Cryptozoic Entertainment
Cryptozoic is adding another game to their list of media franchises to build games for: Night Eternal is a True Blood card game. True Blood, just in the unlikely case you haven’t heard of it, is an HBO series about vampires, weres and others in the deep south of the U.S., based on the novel series by Charlaine Harris. The game deals with the power struggle between two vampire factions, the Monarchy and the Authority. Each round you pledge blood to either faction and then play cards to try and control one faction. Controlling a faction lets you empty its blood bank, and whoever has the most blood when the first player dies will win.
Cwali
There are just three days to go on the Spieleschmiede funding campaign for Corné van Moorsel’s Mayday!
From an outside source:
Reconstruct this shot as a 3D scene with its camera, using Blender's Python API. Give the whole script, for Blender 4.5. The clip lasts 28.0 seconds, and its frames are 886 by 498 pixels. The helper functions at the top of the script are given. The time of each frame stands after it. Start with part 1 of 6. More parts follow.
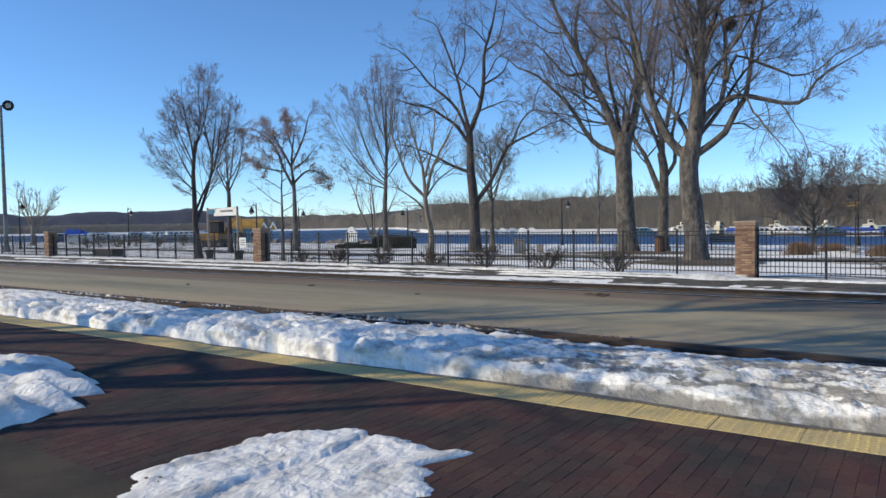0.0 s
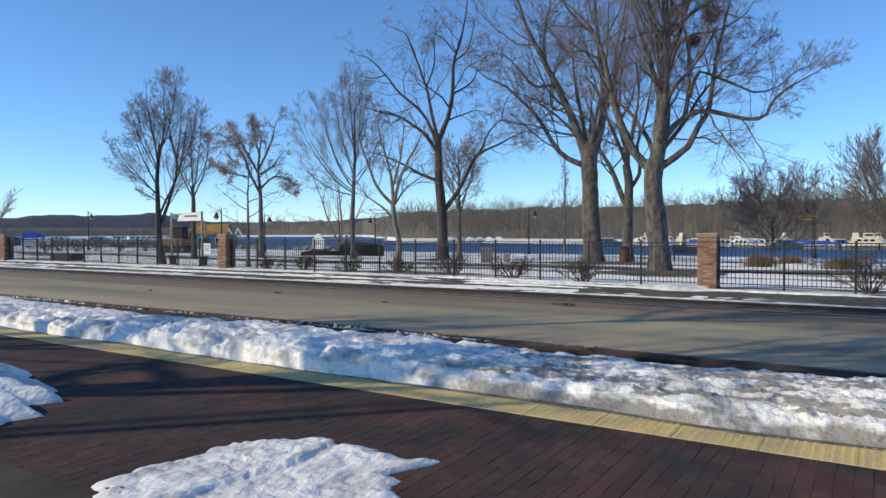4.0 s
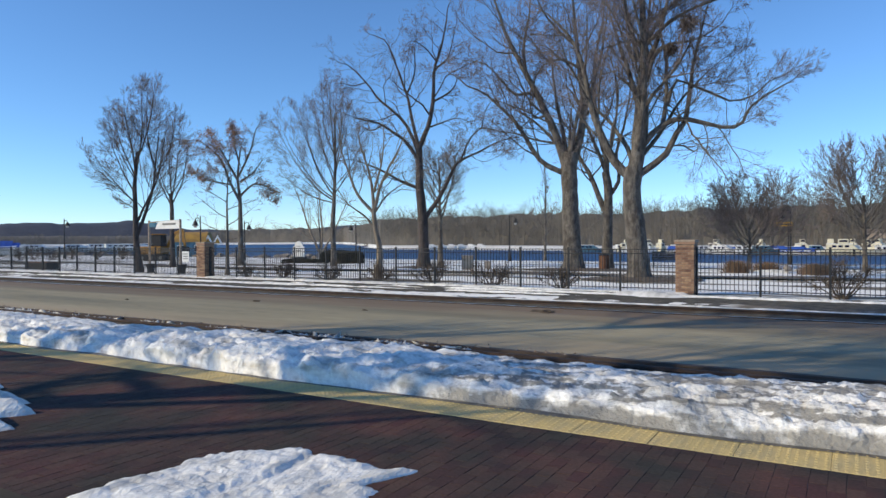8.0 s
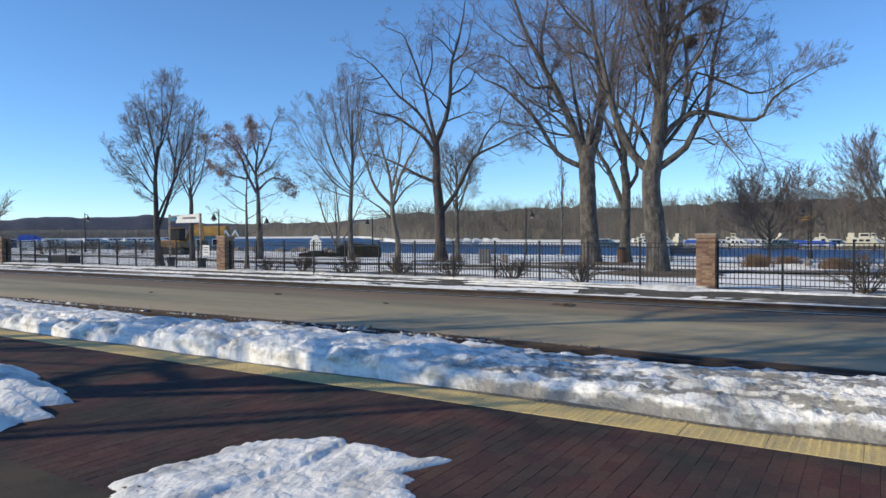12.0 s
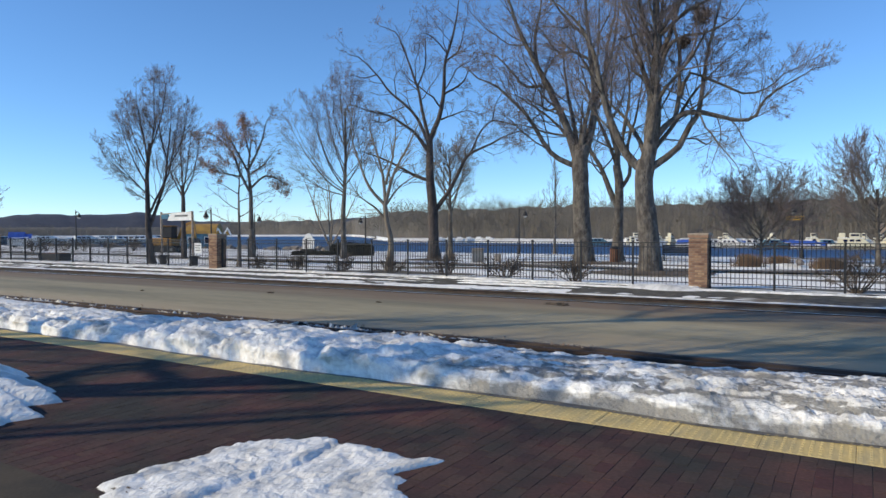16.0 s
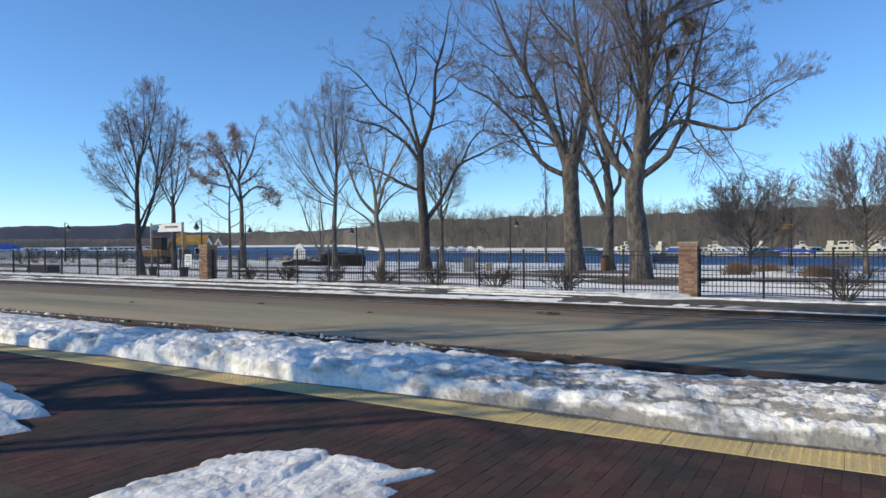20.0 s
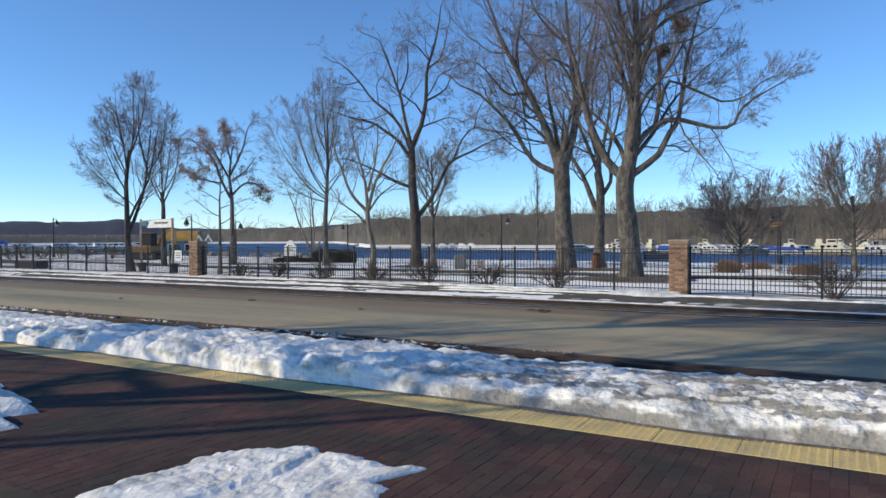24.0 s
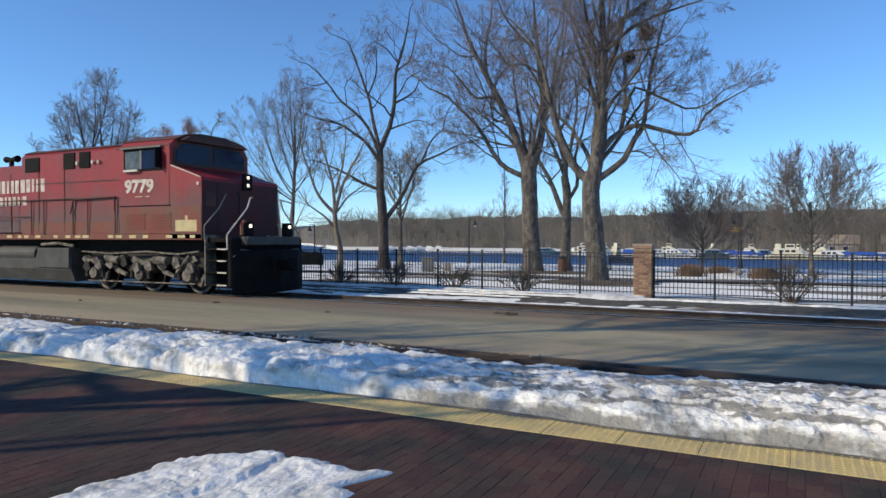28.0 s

Mayday! and it still needs a bit of money to complete. As an extra incentive to get those last few missing Euros, all Spieleschmiede backers will receive an expansion to play with nine or ten players, and Mayday! Mayday! is a game that makes me think “the more, the merrier”. To refresh your memory, Mayday! Mayday! is a hidden identity game where the players are the flight crew on a passenger plane where the pilot just died and you’re frantically trying to figure out who on the crew is loyal and who is a saboteur so you can put together an emergency crew and bring that bird down.
Lamu, Kenya, as shown in this week’s featured photo, is the “oldest and best-preserved” Swahili settlement in East Africa. The photo was taken by Flickr user Cessna 206 and shared as CC-BY. Thank you!